Coaxial cable measurement setup 1 Coaxial cable measurement setup 2

Measurement Standards

Different measurement fixtures yield different results for the same unit under test. Using a common standard measurement fixture is necessary for comparable results.

A standard specifies that two capacitors C2 and C3 be connected in parallel within 150 mm of the unit output positive and negative terminals. C2 is a 22 μF electrolytic capacitor and C3 is a 0.47 μF film capacitor. At the common connection of these two capacitors, connect the load and a 50 Ω coaxial cable no longer than 1.5 m. The other end of the coaxial cable connects to a 50 Ω resistor R in series with a 4700 pF capacitor C1, which then connects to the oscilloscope. The oscilloscope bandwidth should be 100 MHz. Keep the connections at both ends of the coax as short as possible to avoid picking up radiated noise.

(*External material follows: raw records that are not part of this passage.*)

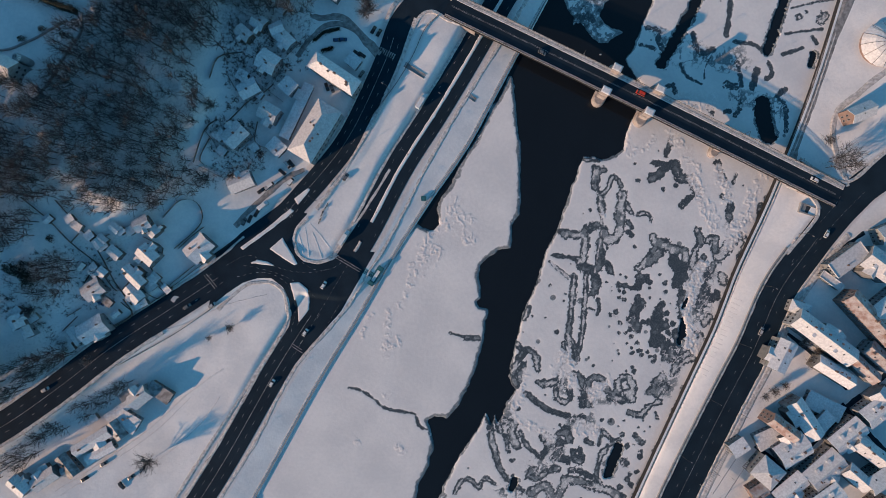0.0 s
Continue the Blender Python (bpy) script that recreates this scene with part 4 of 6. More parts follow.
# ---- the bridge ----
def build_bridge():
    a, b = np.array(BRIDGE_WEST), np.array(BRIDGE_EAST)
    length = float(np.hypot(*(b - a)[:2]))
    turn = math.degrees(math.atan2(b[1] - a[1], b[0] - a[0]))
    root = base_of("road_bridge", a[0], a[1], 0, turn)
    tagged(root, "long girder road bridge with stone piers and pavilions", "bridge")

    def deck_z(u):
        s = u / length
        return a[2] + (b[2] - a[2]) * s + 1.6 * math.sin(math.pi * min(max(s, 0), 1))
    us = np.linspace(-6, length + 6, 60)

    def strip(name, v0, v1, up, down, mat, label=""):
        verts, faces = [], []
        for u in us:
            z = deck_z(u)
            verts += [(u, v1, z + up), (u, v0, z + up), (u, v0, z + down), (u, v1, z + down)]
        for i in range(len(us) - 1):
            for j in range(4):
                faces.append((i * 4 + j, i * 4 + (j + 1) % 4, i * 4 + 4 + (j + 1) % 4, i * 4 + 4 + j))
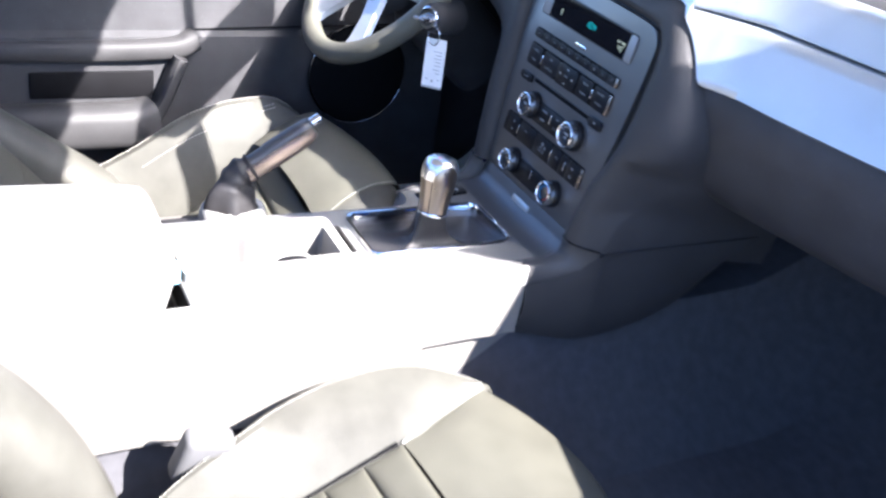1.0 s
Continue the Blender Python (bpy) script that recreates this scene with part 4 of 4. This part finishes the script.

Testing should be performed under stable ambient conditions, with the unit under test supplied at nominal input voltage and operating at rated output voltage and load current.

Measures to Reduce Ripple and Noise

Beyond switching noise, in AC/DC converters the mains input is often full-wave rectified and filtered by capacitors, producing a pulsed current waveform that contains high-order harmonics and increases output noise. Good designs include a power factor correction (PFC) stage to make the input current closer to sinusoidal, reduce higher harmonics, improve power factor to around 0.95, and reduce distortion on the mains.

The magnitude of output ripple and noise depends on converter topology, circuit design details, and PCB layout. Techniques such as multiphase outputs can effectively reduce ripple. Switching frequencies have increased over time: lower-end designs operate at tens of kilohertz, typical designs at several hundred kilohertz, and some designs exceed 1 MHz. Because ripple and noise frequencies are high, the simplest way to reduce them is to add a passive low-pass filter in the power path.

EMI Reduction

To reduce susceptibility to external electromagnetic radiation, use a metal enclosure for shielding. To reduce conducted EMI entering from the mains, add an EMI filter at the supply input.